EU Prospectus Regulation

Back

Since 21 July 2019, the new EU Prospectus Regulation has applied in full. As you explore the changes brought by this new legislation, here is some information to guide you through the key modifications and help you understand the new regime.

What is the Prospectus Regulation?

The Prospectus Regulation (Regulation (EU) 2017/1129)[1] is an EU regulation that sets out the revised regime for the prospectus that must be published by a company when its securities (whether equities or non-equities) are offered to the public or are admitted to trading on a regulated market.
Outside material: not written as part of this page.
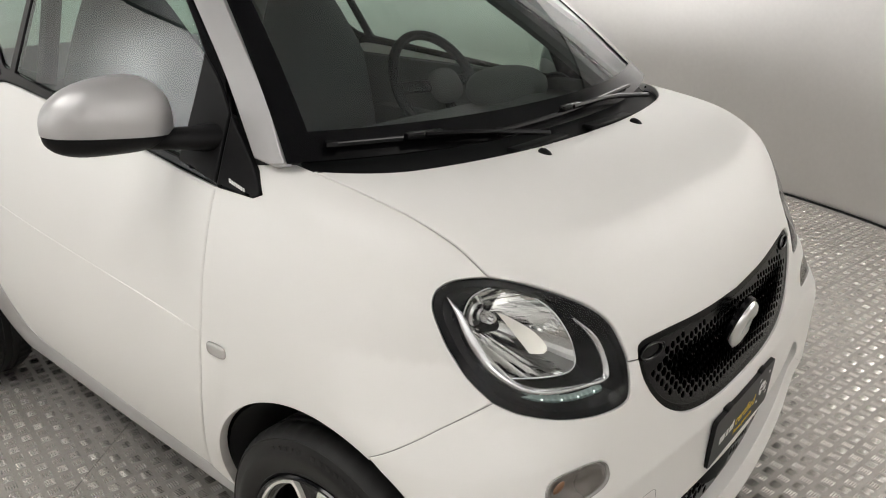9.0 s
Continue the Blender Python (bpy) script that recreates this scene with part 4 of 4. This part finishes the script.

While some of the provisions included in the regulation have already taken effect, the complete Prospectus Regulation applies as from 21 July 2019.

 

What is it for?

The Prospectus Regulation aims to help companies gain better access to capital markets to finance their growth by simplifying and streamlining how to present information to investors and regulatory authorities in a more cost-effective way, especially for small and medium-sized companies

The new legislation is also a significant milestone in the implementation of the Capital Markets Union (CMU), which aims to establish an integrated capital market in the European Union.

The Prospectus Regulation does not apply retrospectively: prospectuses approved by relevant authorities under the previous regime will remain valid.

 

What are the main changes?

The key changes arising from the provisions that applied as from 21 July 2019 include the following[2]

 

1. Introduction of an EU Growth Prospectus

The EU Growth Prospectus is a tailored prospectus for SMEs.

The following types of company may choose to draw up an EU Growth prospectus, provided that they have no securities admitted to trading on a regulated market:

  • companies which meet at least two of the three following criteria:
  • an average number of employees of less than 250
  • a total balance sheet not exceeding €43 million
  • an annual net turnover not exceeding €50 million;
  • companies with market capitalisation of less than €200 million or;
  • companies with a market capitalisation of less than €500m and with securities traded on a SME Growth market[3].

With its simplified and proportionate approach, the EU Growth Prospectus aims to make it easier and less costly for these companies to access capital markets.

 

2. Introduction of a simplified prospectus for secondary issuances

The Prospectus Regulation introduces a simplified prospectus for companies that have had securities admitted to trading on a regulated market or an SME growth market continuously for at least 18 months, and that wish to issue additional shares or raise debt (secondary issuance).

The simplified prospectus aims to be a time-saving tool for companies already familiar with capital markets who are seeking additional financing.

 

3. Introduction of a Universal Registration Document to secure fast-track approval from supervisors

The Prospectus Regulation introduces the Universal Registration Document (URD), established on an optional basis every year by companies which have securities admitted to trading on a regulated market or an MTF, and which decide to draw up their prospectus as separate documents.

A URD describes the company’s organisation, business, financial position, earnings and prospects, governance and shareholding structure.

The URD aims to become a useful tool for companies that repeatedly raise financing on capital markets. An issuer that has filed and received approval for a URD for two consecutive years is permitted to file its subsequent URD without prior approval. The issuer is then described as a 'frequent issuer'. Also, a frequent issuer that submits an URD for approval can benefit from a faster prospectus approval process – reduced from 10 to 5 working days.

 

4. Other key changes

The updated disclosure rules also limit the number of risks that can be included in the summary and restrict the summary length to 7 pages.  In addition, the risk factors in the prospectus must be limited to risks which are specific to the issuer and/or to the securities and which are material for making an informed investment decision.

The Prospectus Regulation inaugurates a European online database, operated free of charge by the European Securities and Markets Authority (ESMA) and containing all prospectuses approved in the European Economic Area. This database will help you easily review other companies’ prospectuses to facilitate the drafting of your own prospectus.

 

Who is your point of contact?

If you would like to find out more or have any questions, please contact your national competent authority, your legal advisor or your Euronext account manager.  

Resource Centre:

Official Journal of the European Union

Links to implementing and delegated acts for prospectus regulation

Guidelines to risk factors

Questions and Answers on the Prospectus Regulation

 

[1] The Prospectus Regulation was published in the Official Journal of the European Union on 30 June 2017.

[2] Some provisions of the Prospectus Regulation are applicable since 21 July 2017 and 21 July 2018. These provisions will not be presented in the present communication.

[3] SME Growth market is a new status introduced under MiFID II and designed to facilitate access to capital markets for SMEs. Euronext intends to register Euronext Growth as an SME Growth Market as provided for in MIFID II. II.